Let’s start with the first issue: You will discover far more SQL installations than what you thought existed in your environment. There are two reasons for this. The first is our management pack design. SQL workflows will be kicked off by SQL express installations, SQL management tool installations, and one off SQL installations because that custom application you own came with some flavor of SQL that the engineer installed on the local server. In all of these scenarios, your first clue to this will be failures related to discovery or SCOM workflows. These include:
- OpsMgr failed to start a process/run a script/wmi failure/etc. These are the yellow alerts that just about everyone ignores (and they should not). A closer look at the alert data and you’ll see failures of various SQL workflows. These failures are either due to permissions or because you don’t have a full version of SQL on the machine in question, causing the failure.
- Discovery failure alerts – the new SQL management packs are kind of enough to give you a red discovery failure alert. I’m not sure exactly which version of the SQL MP instituted this, but as of 6.7.2, you’ll find SQL discovery alerts each time a discovery fails.
The solution to this is relatively easy, but it can be a bit time consuming tracking down every SQL installation in the environment. Add to it that some Microsoft products are complicit in this. Skype for Business, for instance, creates an RTCLocal and LyncLocal SQL express instance on some of its servers. At some point, a discussion needs to be had with the enterprise DBA team as to what they do and do not want to monitor. Usually, I find that most DBAs do not want to concern themselves with SQL express, and often times they aren’t very interested in many of the one off SQL installs that exist in their environment. If that’s the case, we need to turn this off. Kevin Holman provides a nice step through on how to disable SQL express discovery. That same discovery can be disabled on specific machines as well. I find myself creating a SCOM group (dynamic if possible) at simply disables this discovery for that group.
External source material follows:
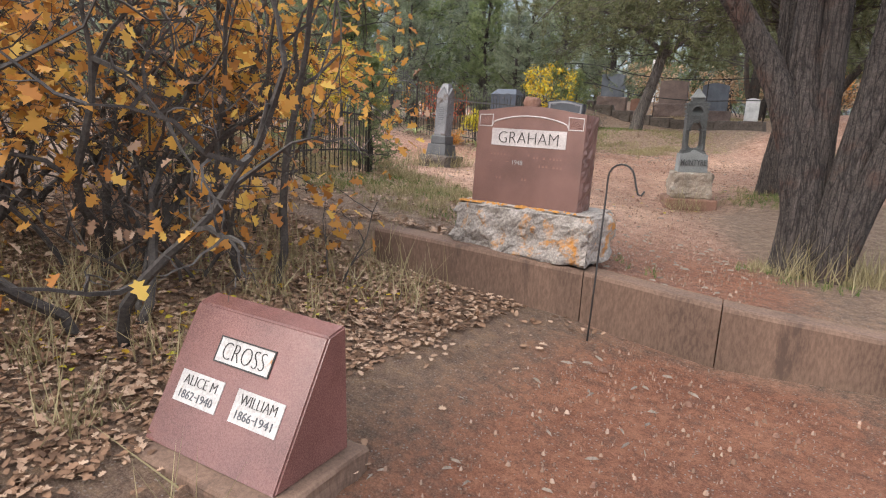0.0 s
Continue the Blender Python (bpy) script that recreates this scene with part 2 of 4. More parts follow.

I’d note that sometimes a remove-disabledscomclassinstance command will also need to be run once this is done.
That brings us to the second issue: You won’t have permissions to monitor your SQL environment. The easy solution is to give the Local System Account sys admin rights in SQL, but often times, the easy solution is not the right solution, as it completely defeats the application level security that is built into SQL. There is a guide out there for SQL low privilege configuration. Personally, I think it is well worth investing the time to setup SQL for low privilege monitoring. When you have problems with permissions, you’ll see the following alerts in SCOM:
- The alerts listed in the previous section can show due to insufficient access.
- RunAS account alerts will also be found. This could be due to an account that is not distributed properly or a run as account defined by SCOM that hasn’t been given rights to the SQL instance.
- In some cases, I’ve seen Page Life expectancy and Buffer hit cache alerts fire off due to permissions. The easy way to check this is look up the value of these counters in their alert description. If this value is always zero, fires within 15 minutes of initialization, and never goes green, it is possible that SCOM does not have the rights to read the Perfmon counters, though I don’t see this very often.
Once we get through these issues, there are a number of SQL alerts that will be fired, all of which should be addressed.
- Page Life Expectancy/Buffer hit cache ratio. This is typically an issue where the SQL server does not have the resources that it needs.
- Unable to authenticate using Kerberos. I find this one ignored a lot, yet it is straight forward. SQL isn’t authenticating via Kerberos, but instead via NTLM. This is both slower and less secure. All that usually needs to be done is to register an SPN in active directory, and the alert will tell you exactly what SPN needs to be added, removed, or changed. Likewise, it can be fixed in less than a minute.
- Database Backup failed to complete – this too is a favorite of mine, especially when I see a four or five figure repeat count, and it’s about as straight forward as it gets. Your SQL backups are failing.
I like to write a lot to alert management, but management pack tuning encompasses more than that. Most our management packs by default collect A LOT of performance counters. In smaller environments, this is not too big of a deal as the management servers have no problems keeping up with demand and the SCOM DW doesn’t grow too big. However, large environments are not so lucky, as large SCOM environments will see significant performance degradation if the default management pack settings are kept. As such, I encourage my customers review what they are collecting and make a decision as to what to keep. Performance collection in particular is used for reporting, and if reports are not important, then I’d strongly suggest turning a lot of that off. To quickly determine what we use, I recommend using a site called systemcentercore.com. It’s very useful in letting someone quickly see pretty much everything associated with our management packs. I’ve included a link to the SQL MPs here. To get you an idea how big this can be, I had one environment where we turned off more than 600 SQL related performance counters, and that was not all of them. These can always be turned back on, so unless there’s a business requirement to keep this data, I strongly recommend reviewing and disabling the non-essential counters.